We’ve been wondering when computer technology will tap out. This seems counterintuitive, since we all chase the new shiny thing and programs continue to strain old systems and Moore’s law is still chugging, but really — what do you do other than type at work and play with photos or video? Intel and computer makers have moved away from the chip-speed claims of the 1990s, where every six months PCs seemed obsolete when a faster microprocessor hit the market. Now, today, do you even know what your computer processor clock speed or bus speed are? Do you care?
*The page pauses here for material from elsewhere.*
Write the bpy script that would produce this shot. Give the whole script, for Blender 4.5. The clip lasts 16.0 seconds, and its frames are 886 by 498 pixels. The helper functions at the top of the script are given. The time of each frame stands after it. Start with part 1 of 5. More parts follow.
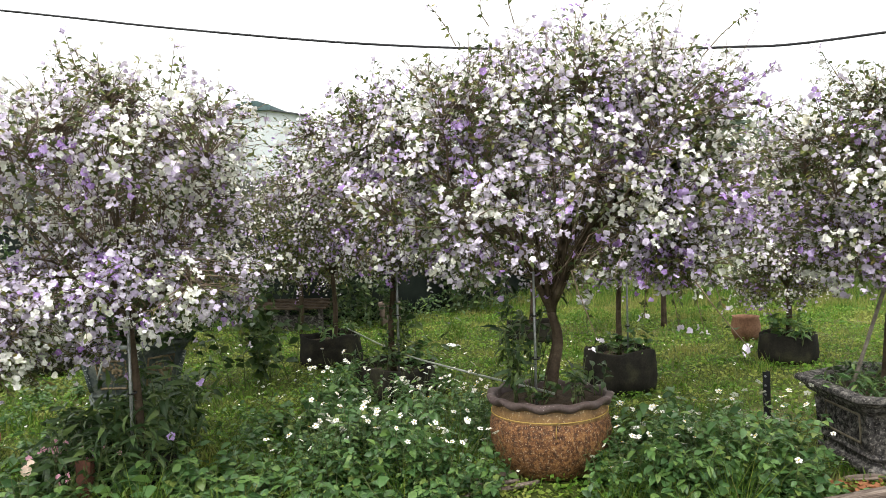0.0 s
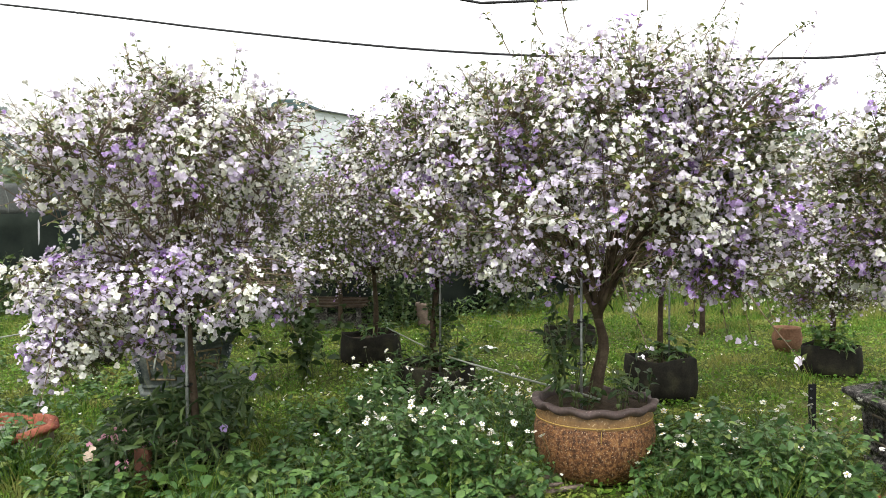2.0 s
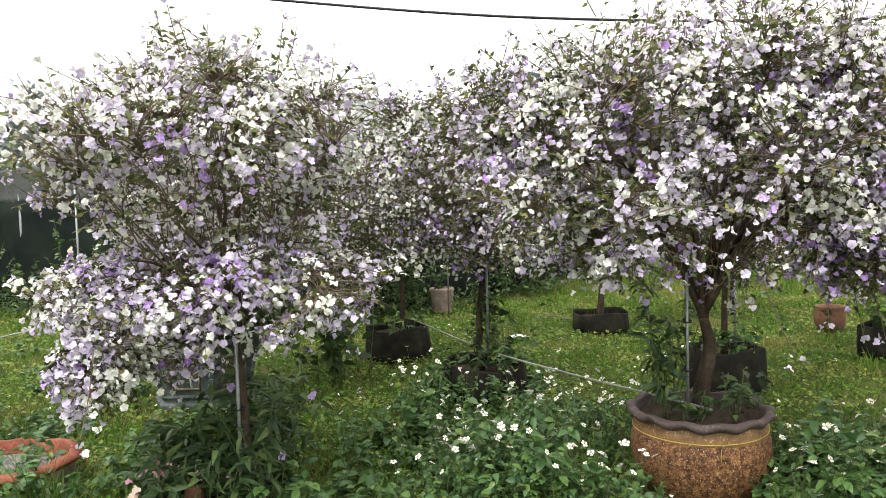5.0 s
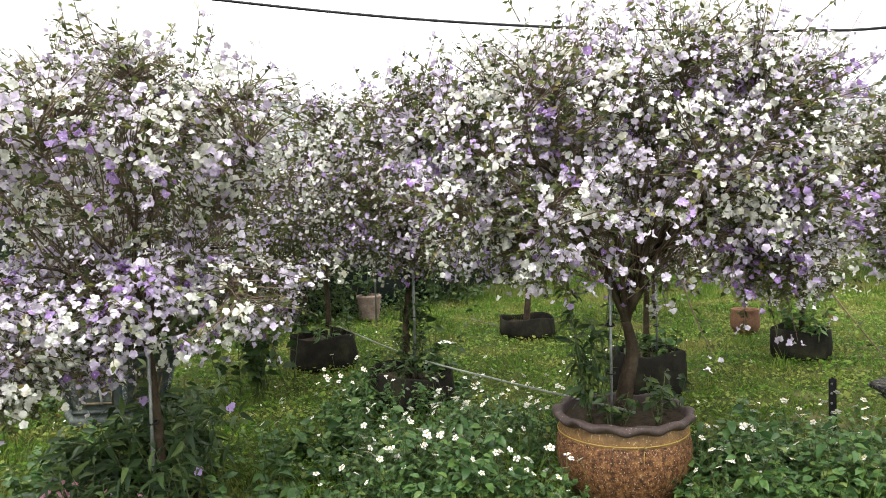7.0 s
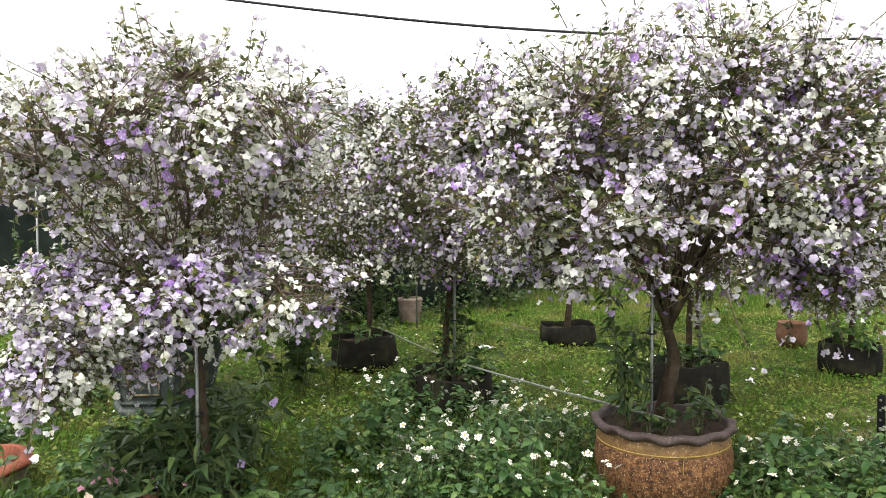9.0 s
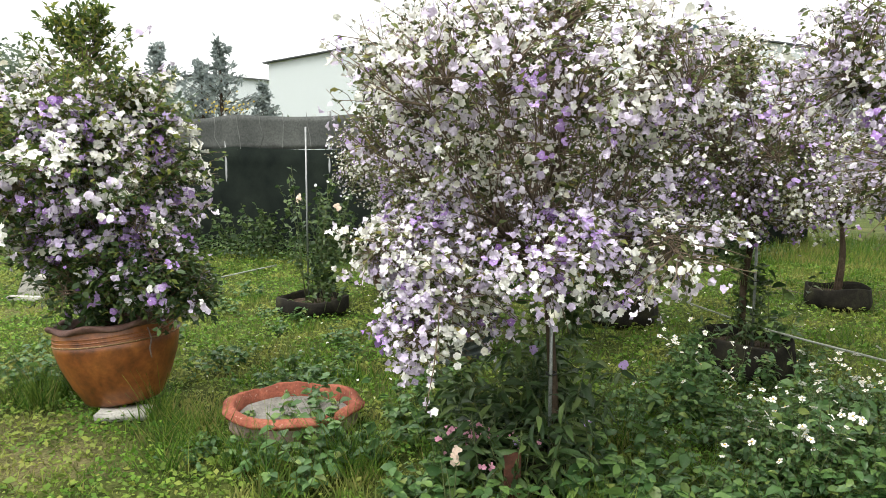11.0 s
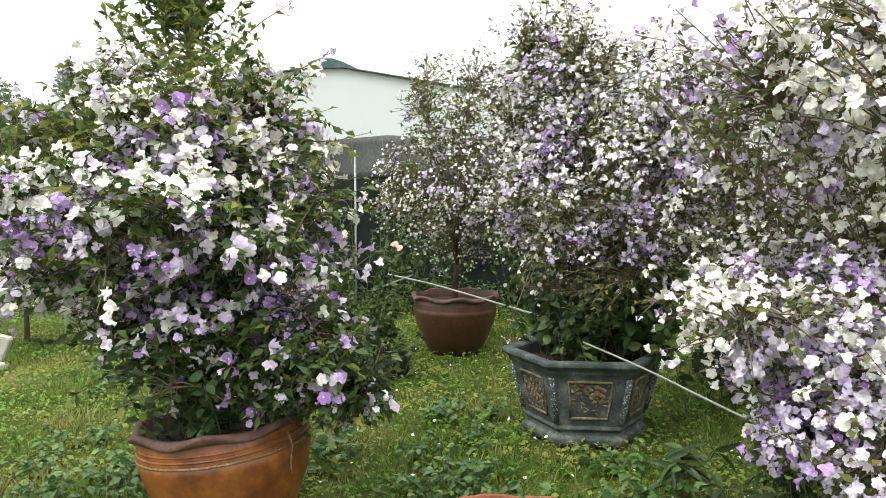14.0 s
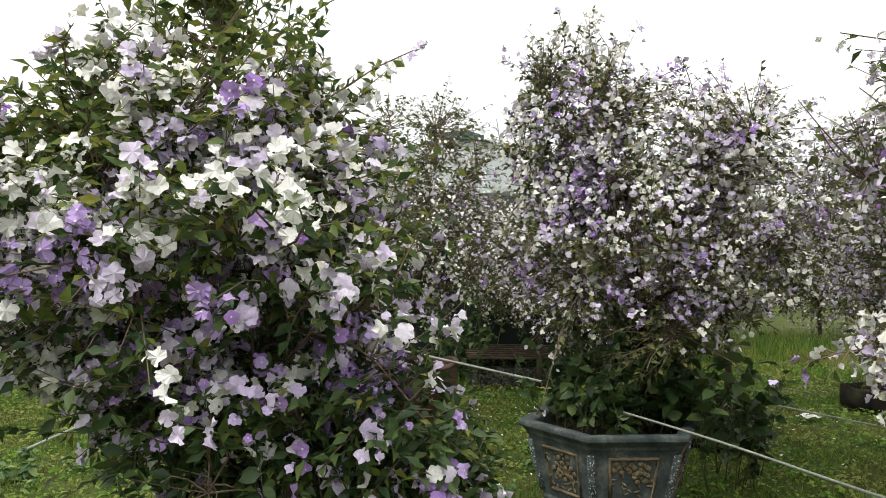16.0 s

When things become commodities, prices fall. In the future companies might give away laptops or cell phones, making plug-ins to the internet and cloud software systems as common as the electrical outlets on the wall in your home. Devices would shift in two directions: disposable — plastic tossaways that get you online for a while — and luxury, the future Apple titanium shells you might still buy and flash as a signal that you’re wealthy, intellectual, or ready to mate.
When glass panels are all around us and we have instant always-on access to a virtual world, hardware makers may go the way of the buggy-whip. Marketing will change, too — the one-thousandfold increase in content means advertisers might have no way of reaching consumers, unless they buy access to individuals. You could end up with your own CPM — a unique price on your head for advertisers to buy not media, but just you.
In this future world, you would be the center of the marketing universe, surrounded by free panels that take you where you want to go. Advertisers will have to be personal and relevant to get your attention, because otherwise they will never intercept you. Mass marketing will be dead.
Hopefully by then The New York Times will have new computers.